Images appearing in this series derive from varied sources. Many of the photographs from the Lab's first decade were taken by Cooksey or other scientific personnel, with scattered Ernest Lawrence shots from his pre-Berkeley days coming from unknown family-related or family-sponsored creators. The majority of the entries from subsequent decades, when a formal Lab photo unit was in operation, come from long-time Lab head photographer George Kagawa, along with staff cameramen Don Bradley, Perry Hamilton, and Doug McWilliams.
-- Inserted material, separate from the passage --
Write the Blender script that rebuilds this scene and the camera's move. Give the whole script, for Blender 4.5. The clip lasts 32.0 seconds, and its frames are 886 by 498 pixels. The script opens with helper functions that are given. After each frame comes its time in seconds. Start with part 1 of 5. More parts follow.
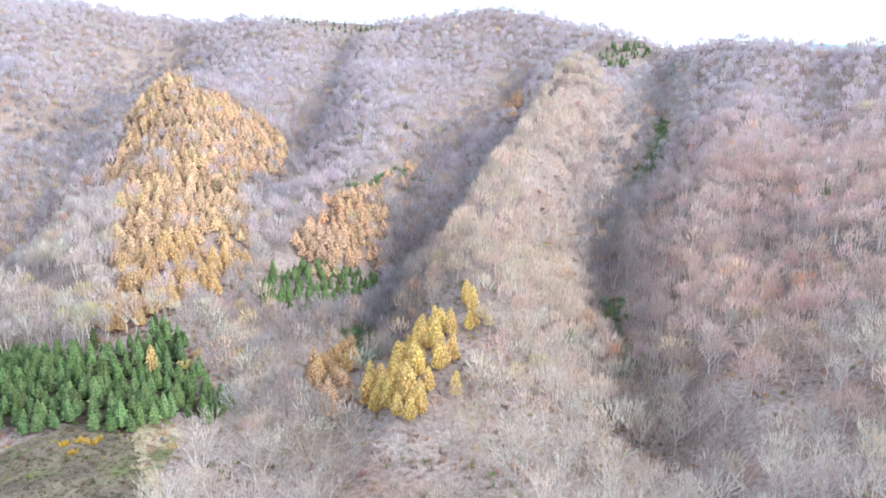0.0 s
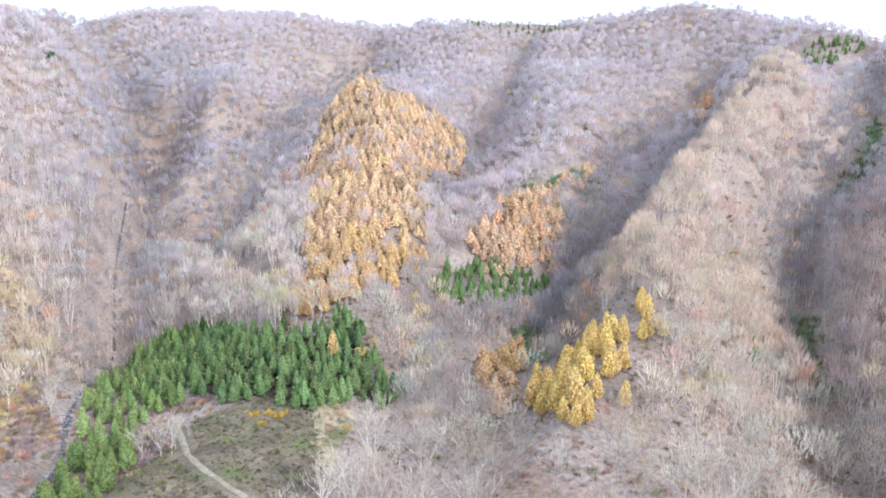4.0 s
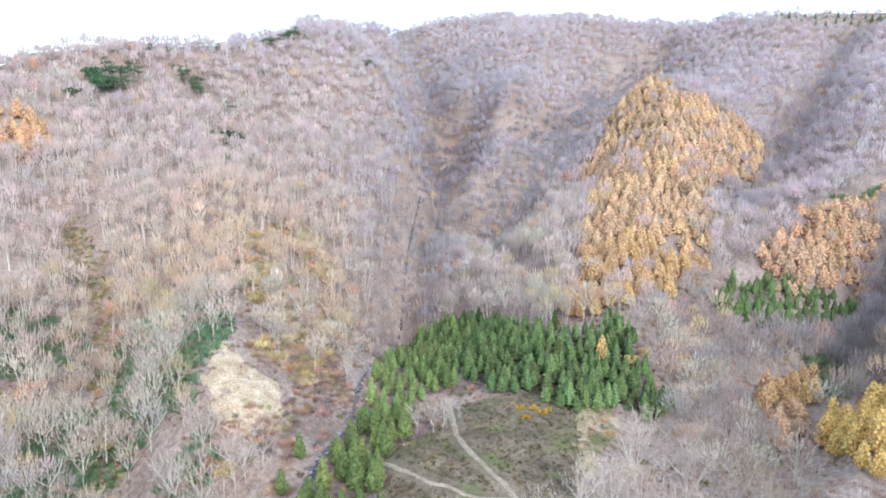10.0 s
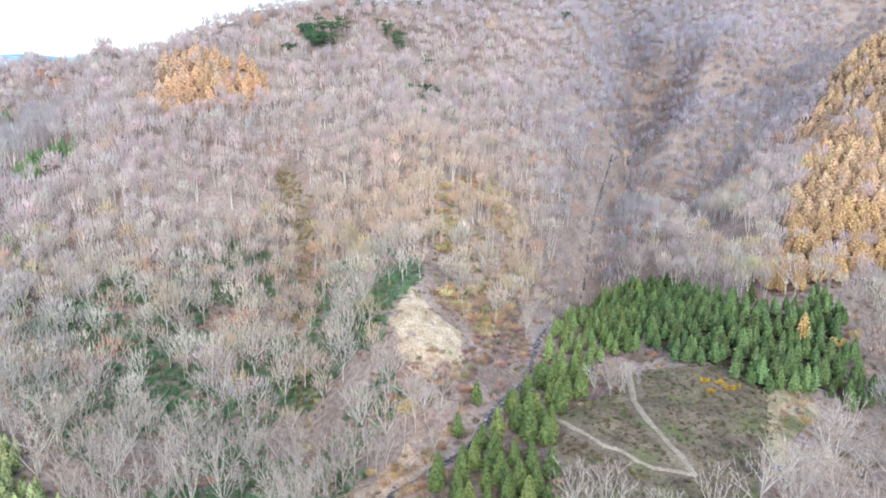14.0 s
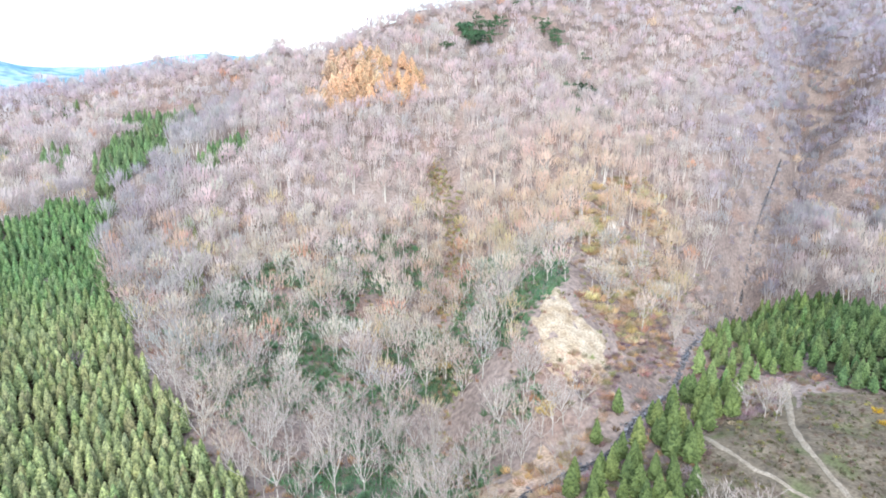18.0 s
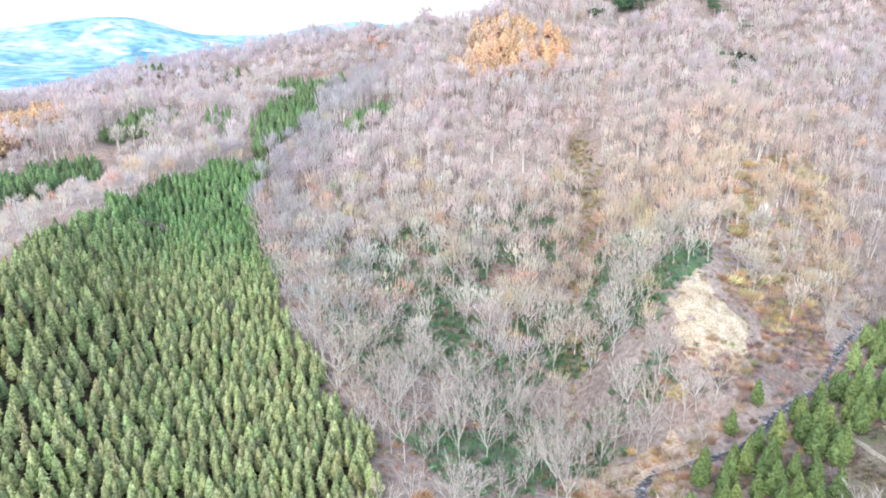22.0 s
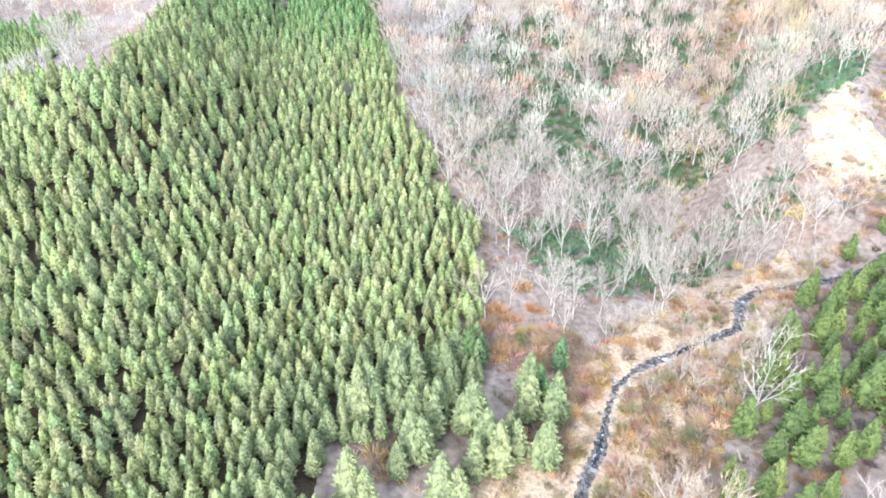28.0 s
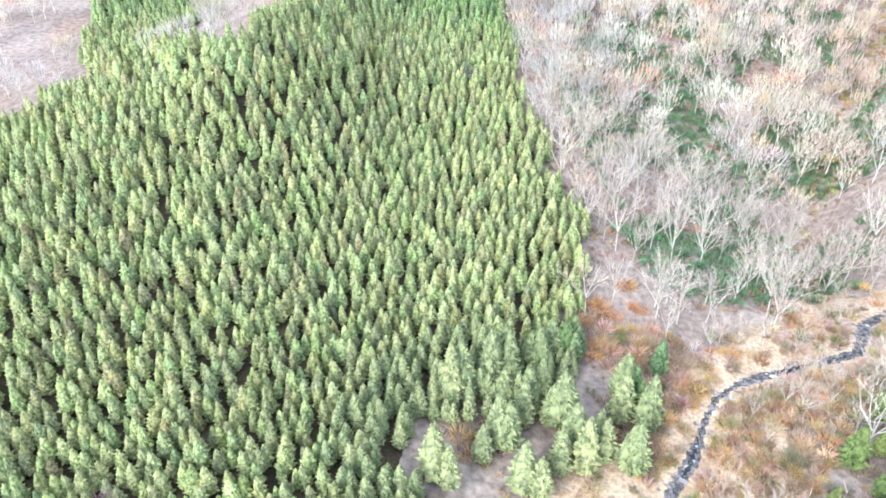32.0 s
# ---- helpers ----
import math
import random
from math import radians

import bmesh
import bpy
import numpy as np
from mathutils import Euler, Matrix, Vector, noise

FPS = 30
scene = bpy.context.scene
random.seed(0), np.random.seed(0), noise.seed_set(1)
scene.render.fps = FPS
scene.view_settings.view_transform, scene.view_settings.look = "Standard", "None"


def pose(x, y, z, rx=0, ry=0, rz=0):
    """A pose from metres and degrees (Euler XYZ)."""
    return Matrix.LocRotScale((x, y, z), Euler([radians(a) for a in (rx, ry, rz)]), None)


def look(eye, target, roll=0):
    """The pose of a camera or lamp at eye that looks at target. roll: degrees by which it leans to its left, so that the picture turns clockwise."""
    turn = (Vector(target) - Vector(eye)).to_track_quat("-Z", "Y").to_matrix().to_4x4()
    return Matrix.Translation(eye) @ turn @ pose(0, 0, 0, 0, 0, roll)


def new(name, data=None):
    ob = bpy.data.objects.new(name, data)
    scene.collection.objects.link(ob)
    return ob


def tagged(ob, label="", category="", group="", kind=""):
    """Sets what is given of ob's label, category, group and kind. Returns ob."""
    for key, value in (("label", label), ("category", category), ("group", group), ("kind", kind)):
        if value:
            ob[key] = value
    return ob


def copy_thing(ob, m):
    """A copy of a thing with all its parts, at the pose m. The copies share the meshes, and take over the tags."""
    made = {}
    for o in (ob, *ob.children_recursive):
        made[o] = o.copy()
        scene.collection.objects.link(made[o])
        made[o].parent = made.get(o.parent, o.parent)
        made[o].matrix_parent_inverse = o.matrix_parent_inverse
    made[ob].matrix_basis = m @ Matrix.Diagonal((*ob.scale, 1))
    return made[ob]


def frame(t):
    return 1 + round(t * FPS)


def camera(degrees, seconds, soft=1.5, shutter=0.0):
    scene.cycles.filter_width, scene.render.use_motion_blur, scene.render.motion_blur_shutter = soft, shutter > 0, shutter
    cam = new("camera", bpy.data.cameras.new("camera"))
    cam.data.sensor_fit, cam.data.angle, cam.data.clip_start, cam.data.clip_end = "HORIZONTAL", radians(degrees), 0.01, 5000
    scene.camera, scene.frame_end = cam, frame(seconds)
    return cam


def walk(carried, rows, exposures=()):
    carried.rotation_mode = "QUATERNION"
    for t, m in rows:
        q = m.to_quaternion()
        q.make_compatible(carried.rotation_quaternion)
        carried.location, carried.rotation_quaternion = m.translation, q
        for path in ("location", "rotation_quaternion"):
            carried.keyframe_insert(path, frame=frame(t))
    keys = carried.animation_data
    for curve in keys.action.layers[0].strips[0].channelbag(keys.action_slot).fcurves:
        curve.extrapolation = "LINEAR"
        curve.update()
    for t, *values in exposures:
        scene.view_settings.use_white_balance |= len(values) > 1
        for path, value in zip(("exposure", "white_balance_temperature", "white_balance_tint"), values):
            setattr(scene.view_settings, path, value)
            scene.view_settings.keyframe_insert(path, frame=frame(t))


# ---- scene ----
EXPOSURES = [(0.0, 0.83, 5650, 10), (8.0, 0.68, 5650, 10), (13.0, 0.53, 5650, 10), (14.5, 0.5, 5650, 10), (17.0, 0.72, 5650, 10), (20.0, 0.8, 5650, 10), (24.0, 0.98, 5650, 10), (26.0, 1.26, 5650, 9), (32.0, 1.4, 5650, 8)]
# ---- camera: hovers in one spot and pans left, dipping towards the end ----
EYE = (0.0, 0.0, 120.0)
# seconds, heading (left of the first view), pitch, roll, in degrees
PATH = [
    (0.0, -0.00, -11.08, -0.05),
    (0.5, 1.75, -11.06, -0.05),
    (1.0, 3.52, -11.05, -0.05),
    (1.5, 5.32, -11.05, -0.08),
    (2.0, 7.15, -11.04, -0.07),
    (2.5, 9.01, -11.05, -0.09),
    (3.0, 10.85, -11.06, -0.07),
    (3.5, 12.45, -11.04, -0.06),
    (5.5, 19.61, -11.01, -0.06),
    (6.0, 21.90, -11.00, -0.05),
    (6.5, 24.06, -11.00, -0.04),
    (7.0, 26.16, -10.99, -0.03),
    (7.5, 28.27, -10.96, -0.01),
    (8.0, 30.28, -10.95, -0.00),
    (8.5, 31.98, -10.94, 0.02),
    (9.0, 33.57, -10.94, 0.04),
    (9.5, 34.88, -10.92, 0.05),
    (10.0, 36.16, -10.92, 0.05),
    (10.5, 37.93, -10.93, 0.03),
    (11.0, 40.09, -10.92, 0.07),
    (11.5, 42.21, -10.92, 0.09),
    (12.0, 44.24, -10.91, 0.08),
    (12.5, 46.26, -10.90, 0.09),
    (13.0, 48.14, -10.89, 0.08),
    (13.5, 49.80, -11.11, 0.08),
    (14.0, 51.27, -14.42, -0.02),
    (14.5, 52.72, -14.41, -0.01),
    (16.5, 57.98, -14.62, 0.01),
    (17.0, 59.67, -14.60, 0.02),
    (17.5, 61.29, -14.59, 0.03),
    (18.0, 63.26, -14.55, 0.05),
    (18.5, 65.15, -14.53, 0.06),
    (19.0, 66.66, -14.53, 0.08),
    (19.5, 68.06, -16.61, 0.06),
    (20.0, 69.51, -17.10, 0.02),
    (20.5, 70.92, -17.05, 0.02),
    (21.0, 72.16, -17.00, 0.04),
    (21.5, 73.26, -16.97, 0.05),
    (22.0, 74.38, -16.92, 0.04),
    (22.5, 75.55, -17.45, 0.10),
    (23.0, 76.69, -18.63, 0.04),
    (23.5, 77.86, -19.42, 0.09),
    (24.0, 78.71, -22.28, -0.02),
    (24.5, 79.26, -23.82, -0.03),
    (25.0, 79.78, -24.49, -0.06),
    (25.5, 80.28, -27.61, -0.09),
    (26.0, 80.82, -29.35, -0.09),
    (26.5, 81.37, -33.01, -0.18),
    (28.5, 85.60, -32.93, -0.18),
    (29.0, 87.12, -32.91, -0.09),
    (29.5, 87.81, -32.89, -0.10),
    (30.0, 88.88, -32.87, -0.10),
    (30.5, 90.26, -32.87, -0.06),
    (31.0, 91.65, -32.85, -0.06),
    (31.5, 93.03, -32.84, -0.02),
    (32.0, 94.22, -34.47, -0.06),
]
cam = camera(63.43, 32.0, soft=1.8)
walk(cam, [(t, pose(*EYE, 90 + p, r, h)) for t, h, p, r in PATH], exposures=EXPOSURES)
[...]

There are scattered images from the Atomic Energy Commission, White House, and other federal government sources, and scattered items, as well, from commercial media, studio, and other private-sector sources, among them the San Francisco Examiner (photographers Dan Wilkes and William Schoeb, in particular), the Oakland Tribune, Popular Mechanics, Wide World, Pacific Gas and Electric (photographer Richard Hoorn in particular), the San Francisco-based Moss Photography (working for the California Academy of Sciences), and San Francisco Bay area freelance photographer John Brenneis. Several items from an event marking the 40th anniversary of Seaborg's Nobel Prize were generated by Swedish photographers Rolf Adlercreutz and Claes Lofgren of the Stockholm-based firm, Pressens Bild AB. Also included are US Atomic Energy photographs from a Life Magazine Exhibit (1948).